Compare the Planets
Comparing the physical characteristics of the worlds in our solar system (and beyond)
The worlds of our solar system come in all shapes, sizes, and colors. Red-eyed Jupiter, ringed Saturn, and frigid Uranus and Neptune are giant gassy globes containing nearly all of the matter in the solar system. These Jovian planets, or gas giants, are huge worlds of air, clouds, and fluid that may have no solid surfaces no matter how deep you go. Everything else in the solar system is just rock, ice, and dust. The largest rockballs are known as the terrestrial planets: Mercury, Venus, Earth, and Mars, with our Moon usually considered part of the club, and now Vesta is applying for membership. Earth is the biggest of all the rocky worlds.
But the planets are not the only worlds of the solar system. All but two of the planets are orbited by moons, each of them a world unto itself. The largest moons are bigger than the smallest planets, and 16 or 17 would qualify as dwarf planets if they orbited the Sun. There are more than 100 Kuiper belt dwarf planets, but only one among the asteroids, Ceres.
Six solid worlds -- Venus, Earth, Mars, Titan, Triton, and Pluto -- have atmospheres dense enough to produce weather.

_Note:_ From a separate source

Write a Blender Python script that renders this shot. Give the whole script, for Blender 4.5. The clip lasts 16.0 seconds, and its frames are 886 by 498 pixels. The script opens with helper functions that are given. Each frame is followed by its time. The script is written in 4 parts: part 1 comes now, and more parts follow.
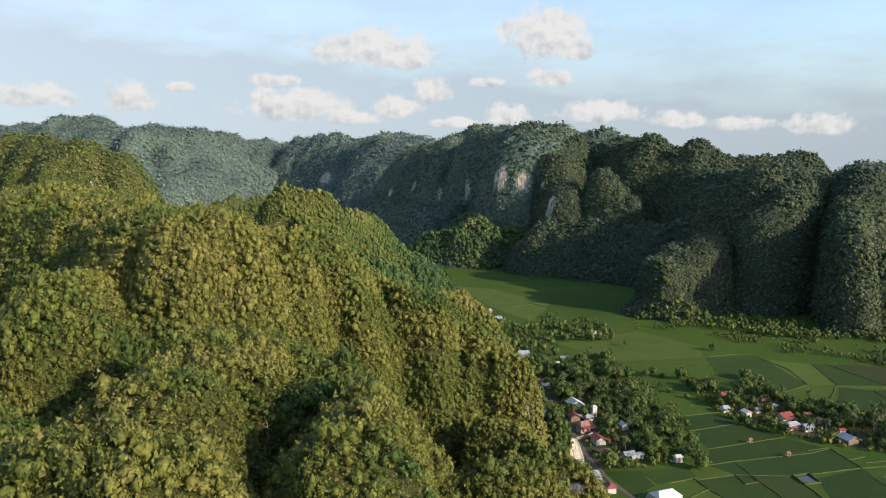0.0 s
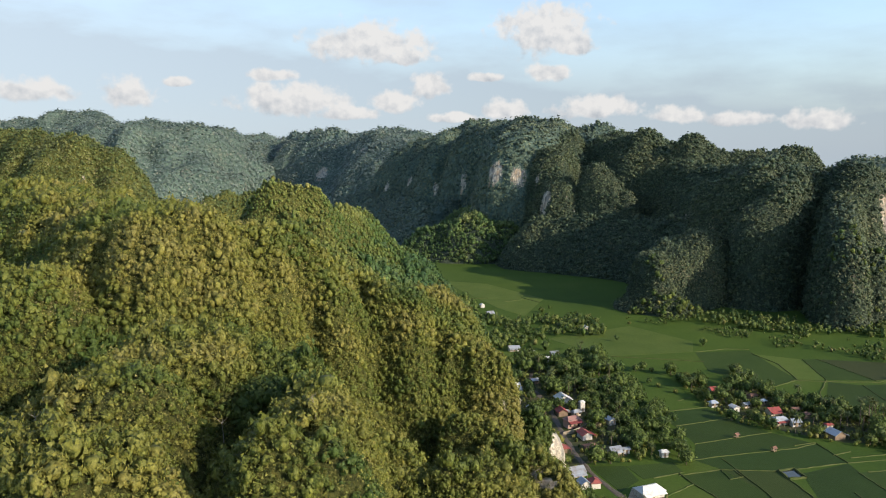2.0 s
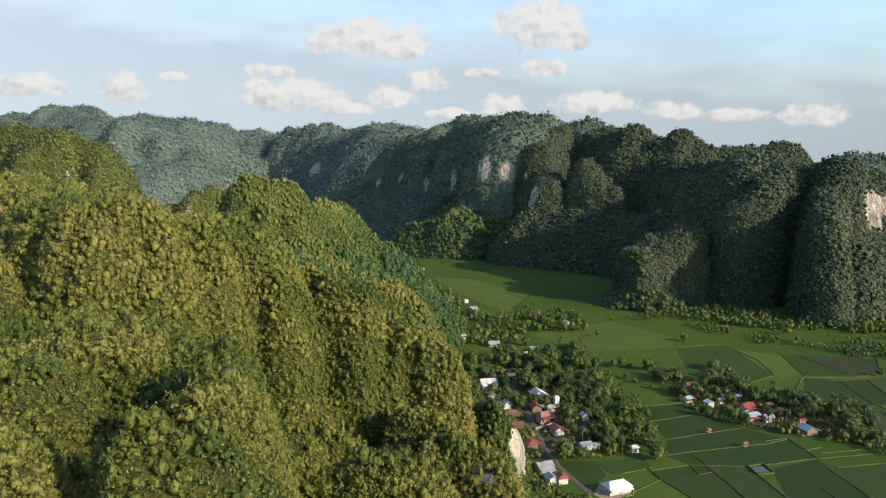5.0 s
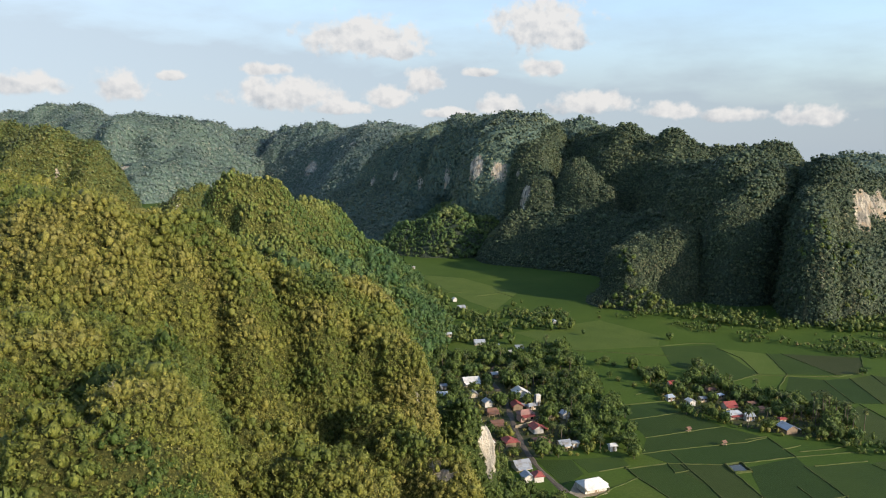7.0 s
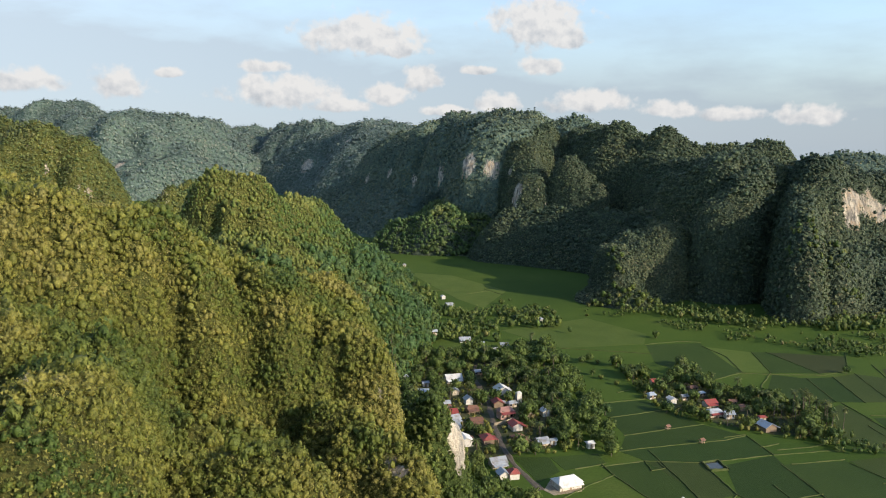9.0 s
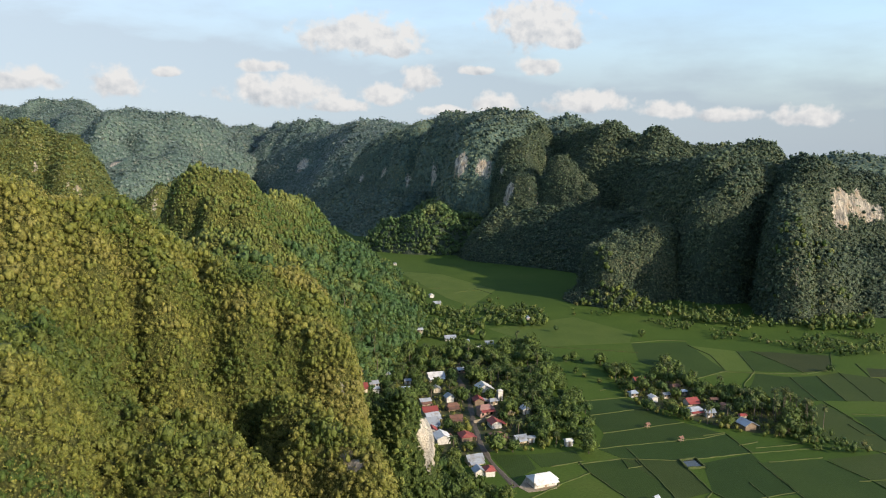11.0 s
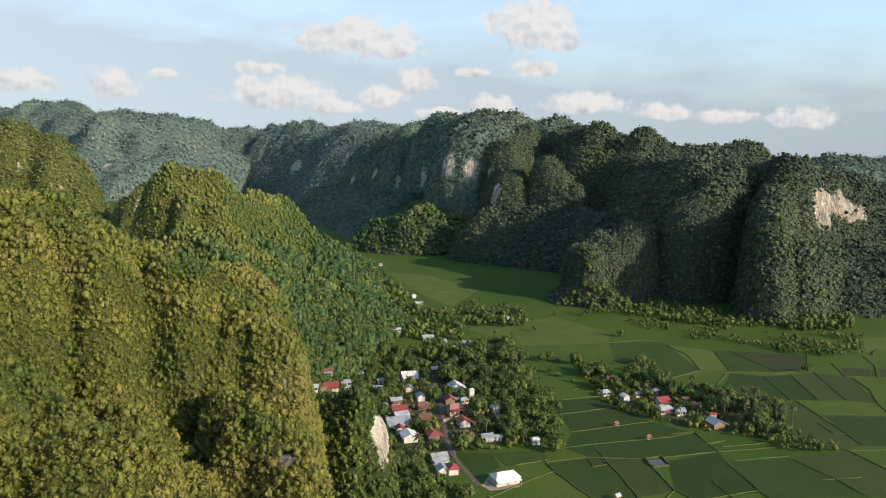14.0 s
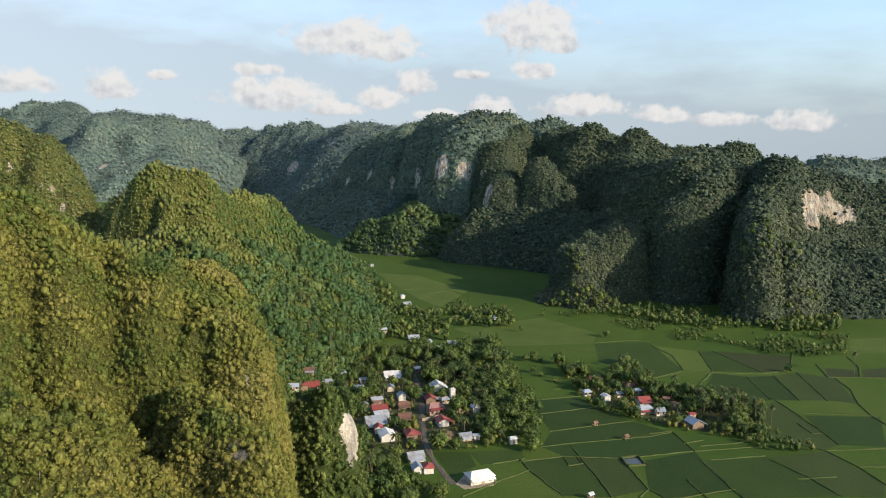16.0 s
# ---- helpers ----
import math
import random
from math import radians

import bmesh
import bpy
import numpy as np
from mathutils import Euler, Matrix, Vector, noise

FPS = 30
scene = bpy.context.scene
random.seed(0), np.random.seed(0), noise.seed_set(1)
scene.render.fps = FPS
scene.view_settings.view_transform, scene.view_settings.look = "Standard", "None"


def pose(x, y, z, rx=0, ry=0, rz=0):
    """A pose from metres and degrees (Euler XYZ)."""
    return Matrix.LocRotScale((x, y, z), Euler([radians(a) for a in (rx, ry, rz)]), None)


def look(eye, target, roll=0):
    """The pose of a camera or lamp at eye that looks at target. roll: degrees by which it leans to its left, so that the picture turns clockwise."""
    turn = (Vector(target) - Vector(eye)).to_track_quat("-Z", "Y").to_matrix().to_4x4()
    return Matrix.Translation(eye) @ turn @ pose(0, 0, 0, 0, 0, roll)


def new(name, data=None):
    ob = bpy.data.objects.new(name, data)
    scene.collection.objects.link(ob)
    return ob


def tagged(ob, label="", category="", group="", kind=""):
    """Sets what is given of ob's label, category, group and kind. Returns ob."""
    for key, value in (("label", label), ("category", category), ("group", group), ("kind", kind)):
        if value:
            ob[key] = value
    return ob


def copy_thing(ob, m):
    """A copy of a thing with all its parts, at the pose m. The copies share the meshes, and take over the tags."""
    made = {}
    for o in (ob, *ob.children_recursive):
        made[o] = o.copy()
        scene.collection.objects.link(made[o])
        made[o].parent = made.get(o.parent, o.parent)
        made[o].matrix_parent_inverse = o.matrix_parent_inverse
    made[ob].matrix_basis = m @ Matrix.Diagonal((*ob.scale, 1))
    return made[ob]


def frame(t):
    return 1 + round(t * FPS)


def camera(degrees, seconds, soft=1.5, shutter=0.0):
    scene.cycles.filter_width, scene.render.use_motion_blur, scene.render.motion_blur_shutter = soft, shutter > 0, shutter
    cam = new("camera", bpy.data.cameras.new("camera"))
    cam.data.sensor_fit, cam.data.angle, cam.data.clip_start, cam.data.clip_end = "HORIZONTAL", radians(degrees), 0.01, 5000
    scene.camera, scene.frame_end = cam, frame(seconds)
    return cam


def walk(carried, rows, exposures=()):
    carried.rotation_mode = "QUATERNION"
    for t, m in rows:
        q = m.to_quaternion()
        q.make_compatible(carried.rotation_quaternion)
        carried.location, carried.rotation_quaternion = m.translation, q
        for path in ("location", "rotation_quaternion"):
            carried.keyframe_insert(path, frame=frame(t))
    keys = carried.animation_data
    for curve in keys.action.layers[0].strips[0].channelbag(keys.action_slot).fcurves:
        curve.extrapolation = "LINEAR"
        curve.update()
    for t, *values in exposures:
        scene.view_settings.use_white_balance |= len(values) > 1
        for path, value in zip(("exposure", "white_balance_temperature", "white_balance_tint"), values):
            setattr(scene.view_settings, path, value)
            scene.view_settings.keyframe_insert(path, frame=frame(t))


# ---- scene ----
# an aerial slide to the right beside karst hills over a rice valley
cam = camera(61.3, 16.0, soft=1.0)
PATH = [
    (0, (0.408, -0.454, 127.583), (0.455, 1.531, 127.344), -0.1),
    (0.5, (1.591, -0.177, 127.53), (1.639, 1.807, 127.288), -0.1),
    (1, (2.983, 0.052, 127.467), (3.03, 2.036, 127.221), -0.1),
    (1.5, (4.526, 0.187, 127.383), (4.574, 2.17, 127.134), -0.2),
    (2, (6.19, 0.4, 127.299), (6.239, 2.384, 127.047), -0.1),
    (2.5, (7.984, 0.612, 127.201), (8.034, 2.595, 126.945), -0.1),
    (3, (9.874, 0.831, 127.084), (9.924, 2.814, 126.826), -0.1),
    (3.5, (11.842, 1.015, 126.991), (11.893, 2.997, 126.731), -0.1),
    (4, (13.881, 1.183, 126.878), (13.933, 3.166, 126.617), -0.1),
    (6.5, (24.488, 1.768, 125.831), (24.545, 3.75, 125.567), 0.1),
    (7, (26.737, 1.816, 125.692), (26.794, 3.797, 125.428), 0.1),
    (7.5, (28.97, 1.862, 125.549), (29.027, 3.843, 125.284), 0.2),
    (8, (31.162, 1.915, 125.385), (31.218, 3.896, 125.119), 0.2),
    (8.5, (33.383, 2.017, 125.246), (33.441, 3.998, 124.978), 0.3),
    (9, (35.559, 2.103, 125.081), (35.618, 4.084, 124.812), 0.3),
    (11.5, (46.472, 2.532, 123.147), (46.535, 4.513, 122.88), 0.5),
    (12, (48.732, 2.526, 122.923), (48.796, 4.507, 122.657), 0.5),
    (12.5, (50.983, 2.494, 122.692), (51.047, 4.475, 122.427), 0.5),
    (13, (53.207, 2.448, 122.435), (53.271, 4.429, 122.171), 0.5),
    (13.5, (55.378, 2.39, 122.166), (55.443, 4.372, 121.903), 0.5),
    (14, (57.596, 2.3, 121.875), (57.662, 4.282, 121.613), 0.5),
    (14.5, (59.881, 2.172, 121.592), (59.947, 4.154, 121.331), 0.5),
    (15, (62.242, 1.959, 121.316), (62.308, 3.941, 121.057), 0.5),
    (15.5, (64.54, 1.695, 121.09), (64.606, 3.678, 120.832), 0.5),
    (16, (66.794, 1.393, 120.914), (66.86, 3.376, 120.657), 0.6),
]
walk(cam, [(t, look(eye, target, roll)) for t, eye, target, roll in PATH], [(0, 0.88), (16, 0.88)])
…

Eris likely does, when it is near its perihelion. We have witnessed active geology on four worlds -- Earth, Io, Enceladus, and Triton -- and we suspect it on Venus, Europa, and Titan. Comparing the same processes across many worlds helps us to understand how each planet's unique composition and history influence its present state, and will help us predict what to expect on Earth in the future.
Pretty Pictures with Many Worlds
As Galileo receded from its ssecond flyby of Earth on December 16 and 17, 1992, it captured this sequence of Earth rotating as the Moon zipped by on its orbit. There are 56 frames in total, each separated by 15 minutes, spanning about 14 hours.
On December 16, 1992, eight days after its encounter with Earth, the Galileo spacecraft looked back from a distance of about 6.2 million kilometers to capture this remarkable view of the Moon in orbit about Earth.
As Rosetta flew past Earth for the first of two gravity-assist flybys on March 3, 2005, one of its Navigation Cameras caught the Moon rising above the Pacific. The photo was taken at 22:06 UTC, just three minutes before its closest approach.